Don’t Look Far for the Perfect Candidate
([00:26:26.09)
Sarah:
I think this is in regard to best practices in training, but this person's asking, how can I make the most of my organization's existing workforce?
Ruben:
I think this is a fantastic area to start you know. Hiring gets talked about quite a bit, and there's of course a lot of data roles that you maybe wanna bring in, whereas the data scientists, data analysts, data engineers, are quite scarce. But nonetheless, training can be a way to close some of the gap and to find those people in your organization that might have an inclination for what you wanna do. For example, you might have an engineer who wants to get more into data, and they might wanna take on more of a data engineer role, or you may have a business person who may wanna take more of a data analyst role and so on, so training can be the way to take some of those people and actually use them, so the four things that I talked about will be one.

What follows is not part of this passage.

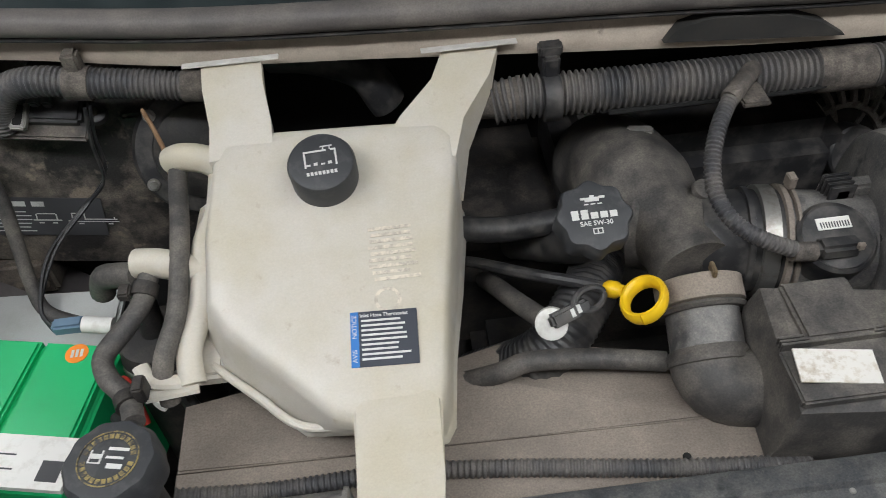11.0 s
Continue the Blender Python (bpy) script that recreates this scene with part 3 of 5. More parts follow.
part("housing", barrel([(0.075, -0.013), (0.102, -0.011), (0.111, -0.005), (0.1148, 0.006), (0.1162, 0.018)] + [(r_, 0.0215 + i * 0.0265 + d_) for i in range(10) for r_, d_ in ((0.1162, -0.0026), (0.1122, -0.0016), (0.1122, 0.0008), (0.1186, 0.0018), (0.119, 0.004), (0.1166, 0.009))] + [(0.1165, 0.268), (0.115, 0.272), (0.100, 0.273)]), M_AIR, ac, "ribbed upper housing")
# A black core gives the joint gap its shade.
part("joint_gap_shade", barrel([(0.100, 0.262), (0.100, 0.297)]), M_VOID, ac, "black core for the shade in the joint gap")
part("filter_pleats", merge(*[box(0.281, 0.290, -0.0012, 0.0012, 0.098, 0.1065, 0, AC @ pose(0, 0, 0, i * 3.2, 0, 0)) for i in range(-32, 28)]), M_BLACK, ac, "pleated filter edge in the gap", smooth=0)
part("collar", barrel([(0.108, 0.288), (0.1155, 0.29), (0.1165, 0.297), (0.1165, 0.311), (0.112, 0.314)]), M_END, ac, "clamping collar")
part("end_housing", barrel([(0.110, 0.313), (0.1095, 0.318), (0.1065, 0.345), (0.101, 0.371), (0.097, 0.377), (0.0915, 0.379), (0.0885, 0.385), (0.0875, 0.395), (0.085, 0.4), (0.0815, 0.401), (0.079, 0.3975), (0.02, 0.395)]), M_END, ac, "removable round end cover")
part("hub", barrel([(0.0085, 0.392), (0.0085, 0.402), (0.006, 0.404)], 20), M_END, ac)
for i in range(6):
    spoke = box(-0.0017, 0.0017, 0.006, 0.085, -0.004, 0.007, 0.0008, AC @ Matrix.Translation((0.3985, 0, 0)) @ pose(0, 0, 0, i * 60 + 22, 0, 0) @ pose(0, 0, 0, 0, 90, 0))
    part("spoke", spoke, M_AIR, ac)
EM = AC @ Matrix.Translation((0.3955, 0.0, 0.0)) @ pose(0, 0, 0, 90, 0, 90)
writing(ac, "TOP", 0.017, EM @ Matrix.Translation((0, 0.056, 0)), M_AIR, "embossing", lift=0.0014)
writing(ac, "DESSUS", 0.015, EM @ Matrix.Translation((0, 0.041, 0)), M_AIR, "embossing", lift=0.0014)
part("arrow_mark", barrel([(0.1165, 0.2975), (0.1172, 0.299), (0.1172, 0.309), (0.1165, 0.3105)]), M_AIR, ac)
part("latch_ear", hoop(0.283, 0.112, 78, 96, 0.011, 0.006, 6), M_AIR, ac)
part("latch_ear", hoop(0.309, 0.114, 70, 84, 0.007, 0.005, 6), M_AIR, ac)


def acw(u, v, w):
    return AC @ Vector((u, v, w))


# wire bails that hold the end cover
for pts, base in (([(0.308, -0.116, 0.036), (0.322, -0.121, 0.036), (0.345, -0.124, 0.026), (0.36, -0.123, 0.014), (0.353, -0.127, -0.003), (0.338, -0.128, -0.001), (0.335, -0.126, 0.011), (0.346, -0.124, 0.021), (0.33, -0.121, 0.024), (0.310, -0.118, 0.016), (0.306, -0.119, 0.028), (0.33, -0.122, 0.03)], 0.11),
                  ([(0.31, 0.104, 0.04), (0.345, 0.108, 0.03), (0.372, 0.110, 0.03), (0.382, 0.113, 0.036), (0.379, 0.114, 0.046), (0.372, 0.112, 0.042), (0.374, 0.11, 0.032)], 0.11)):
    part("wire_bail", tube([acw(*p) for p in pts], 0.0016, 8, 0.004), M_WIRE, ac, "bent wire clip")
part("clip_bracket", box(0.300, 0.350, -0.116, -0.095, 0.012, 0.04, 0.004, AC), M_AIR, ac)
part("clip_bracket", box(0.268, 0.31, -0.121, -0.09, -0.03, 0.01, 0.004, AC), M_AIR, ac)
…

I also think looking at training as a process, so almost like a loop. You can think about those four things, you know the group training, the individual, the reactive and the documentation, and then running those in a loop format to be able to keep building people up. So using the loop and the second thing will be looking for those people, 'cause I come across them all the time. I work with really smart people across different companies, and I work with someone who's like, wow, this person can probably do quite a bit more if they were trained properly, and the company doesn't have to go out and find some mythical person out there, some sort of unicorn candidate. So those two things.